WORK REQUIRED:
Send back all the data below, exactly as given.

⁂

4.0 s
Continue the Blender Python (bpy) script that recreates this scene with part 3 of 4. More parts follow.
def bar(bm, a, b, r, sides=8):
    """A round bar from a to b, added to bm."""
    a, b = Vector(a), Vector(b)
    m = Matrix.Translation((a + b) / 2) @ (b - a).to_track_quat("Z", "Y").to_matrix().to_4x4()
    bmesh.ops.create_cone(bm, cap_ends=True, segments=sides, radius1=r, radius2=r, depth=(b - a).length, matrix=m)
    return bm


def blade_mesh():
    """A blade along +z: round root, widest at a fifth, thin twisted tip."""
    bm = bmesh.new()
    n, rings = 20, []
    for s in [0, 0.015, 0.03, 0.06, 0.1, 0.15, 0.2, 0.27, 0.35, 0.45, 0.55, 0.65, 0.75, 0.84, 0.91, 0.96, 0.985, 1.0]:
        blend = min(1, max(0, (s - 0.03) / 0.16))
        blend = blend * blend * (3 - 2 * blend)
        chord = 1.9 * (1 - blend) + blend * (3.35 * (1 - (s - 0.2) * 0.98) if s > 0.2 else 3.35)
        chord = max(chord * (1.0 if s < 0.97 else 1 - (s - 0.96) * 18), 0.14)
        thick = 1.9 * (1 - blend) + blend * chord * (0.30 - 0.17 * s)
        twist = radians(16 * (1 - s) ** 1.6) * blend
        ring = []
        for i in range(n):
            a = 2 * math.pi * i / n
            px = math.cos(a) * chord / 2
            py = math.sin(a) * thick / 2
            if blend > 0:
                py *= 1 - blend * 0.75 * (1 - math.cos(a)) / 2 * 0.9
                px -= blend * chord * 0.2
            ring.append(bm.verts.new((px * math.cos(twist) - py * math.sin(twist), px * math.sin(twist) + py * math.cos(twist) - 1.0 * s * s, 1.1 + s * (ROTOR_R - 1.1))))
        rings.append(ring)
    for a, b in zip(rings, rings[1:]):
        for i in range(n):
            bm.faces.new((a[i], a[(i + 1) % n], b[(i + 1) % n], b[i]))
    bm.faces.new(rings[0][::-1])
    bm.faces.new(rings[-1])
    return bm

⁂

SOLUTION TO THIS PROBLEM:
4.0 s
Continue the Blender Python (bpy) script that recreates this scene with part 3 of 4. More parts follow.
def bar(bm, a, b, r, sides=8):
    """A round bar from a to b, added to bm."""
    a, b = Vector(a), Vector(b)
    m = Matrix.Translation((a + b) / 2) @ (b - a).to_track_quat("Z", "Y").to_matrix().to_4x4()
    bmesh.ops.create_cone(bm, cap_ends=True, segments=sides, radius1=r, radius2=r, depth=(b - a).length, matrix=m)
    return bm


def blade_mesh():
    """A blade along +z: round root, widest at a fifth, thin twisted tip."""
    bm = bmesh.new()
    n, rings = 20, []
    for s in [0, 0.015, 0.03, 0.06, 0.1, 0.15, 0.2, 0.27, 0.35, 0.45, 0.55, 0.65, 0.75, 0.84, 0.91, 0.96, 0.985, 1.0]:
        blend = min(1, max(0, (s - 0.03) / 0.16))
        blend = blend * blend * (3 - 2 * blend)
        chord = 1.9 * (1 - blend) + blend * (3.35 * (1 - (s - 0.2) * 0.98) if s > 0.2 else 3.35)
        chord = max(chord * (1.0 if s < 0.97 else 1 - (s - 0.96) * 18), 0.14)
        thick = 1.9 * (1 - blend) + blend * chord * (0.30 - 0.17 * s)
        twist = radians(16 * (1 - s) ** 1.6) * blend
        ring = []
        for i in range(n):
            a = 2 * math.pi * i / n
            px = math.cos(a) * chord / 2
            py = math.sin(a) * thick / 2
            if blend > 0:
                py *= 1 - blend * 0.75 * (1 - math.cos(a)) / 2 * 0.9
                px -= blend * chord * 0.2
            ring.append(bm.verts.new((px * math.cos(twist) - py * math.sin(twist), px * math.sin(twist) + py * math.cos(twist) - 1.0 * s * s, 1.1 + s * (ROTOR_R - 1.1))))
        rings.append(ring)
    for a, b in zip(rings, rings[1:]):
        for i in range(n):
            bm.faces.new((a[i], a[(i + 1) % n], b[(i + 1) % n], b[i]))
    bm.faces.new(rings[0][::-1])
    bm.faces.new(rings[-1])
    return bm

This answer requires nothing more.